Aim of the exercise: In your copy, include every line of the listing below exactly but none of the pictures.

Data block:
"""
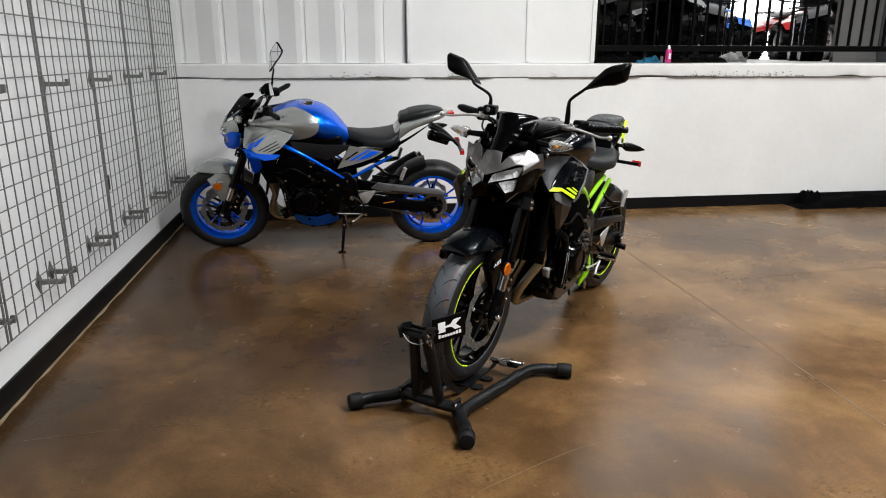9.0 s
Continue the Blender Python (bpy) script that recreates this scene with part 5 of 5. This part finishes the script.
# ---- front wheel stand (x ahead, y left, z up from the floor) ----
def wheel_stand():
    e = thing("wheel_stand", "black powder-coated motorcycle wheel chock with a small sign", "wheel stand")
    for s in (-1, 1):
        leg = tube([(0.455, 0.243 * s, 0.031), (0.405, 0.212 * s, 0.031), (0.358, 0.165 * s, 0.032), (0.310, 0.142 * s, 0.033), (0.200, 0.150 * s, 0.033), (0.060, 0.168 * s, 0.033), (-0.095, 0.188 * s, 0.033), (-0.150, 0.206 * s, 0.033), (-0.190, 0.250 * s, 0.032), (-0.218, 0.315 * s, 0.031)], 0.0225, 16, 6)
        leg = part("leg", leg, M_HAMMER, e, smooth=60)
        for a, b in (((0.440, 0.234 * s, 0.031), (0.484, 0.262 * s, 0.031)), ((-0.210, 0.295 * s, 0.031), (-0.233, 0.352 * s, 0.031))):
            cap = rod(a, b, 0.0305, 20, 0.97, 0.005)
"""
Expected output:
9.0 s
Continue the Blender Python (bpy) script that recreates this scene with part 5 of 5. This part finishes the script.
# ---- front wheel stand (x ahead, y left, z up from the floor) ----
def wheel_stand():
    e = thing("wheel_stand", "black powder-coated motorcycle wheel chock with a small sign", "wheel stand")
    for s in (-1, 1):
        leg = tube([(0.455, 0.243 * s, 0.031), (0.405, 0.212 * s, 0.031), (0.358, 0.165 * s, 0.032), (0.310, 0.142 * s, 0.033), (0.200, 0.150 * s, 0.033), (0.060, 0.168 * s, 0.033), (-0.095, 0.188 * s, 0.033), (-0.150, 0.206 * s, 0.033), (-0.190, 0.250 * s, 0.032), (-0.218, 0.315 * s, 0.031)], 0.0225, 16, 6)
        leg = part("leg", leg, M_HAMMER, e, smooth=60)
        for a, b in (((0.440, 0.234 * s, 0.031), (0.484, 0.262 * s, 0.031)), ((-0.210, 0.295 * s, 0.031), (-0.233, 0.352 * s, 0.031))):
            cap = rod(a, b, 0.0305, 20, 0.97, 0.005)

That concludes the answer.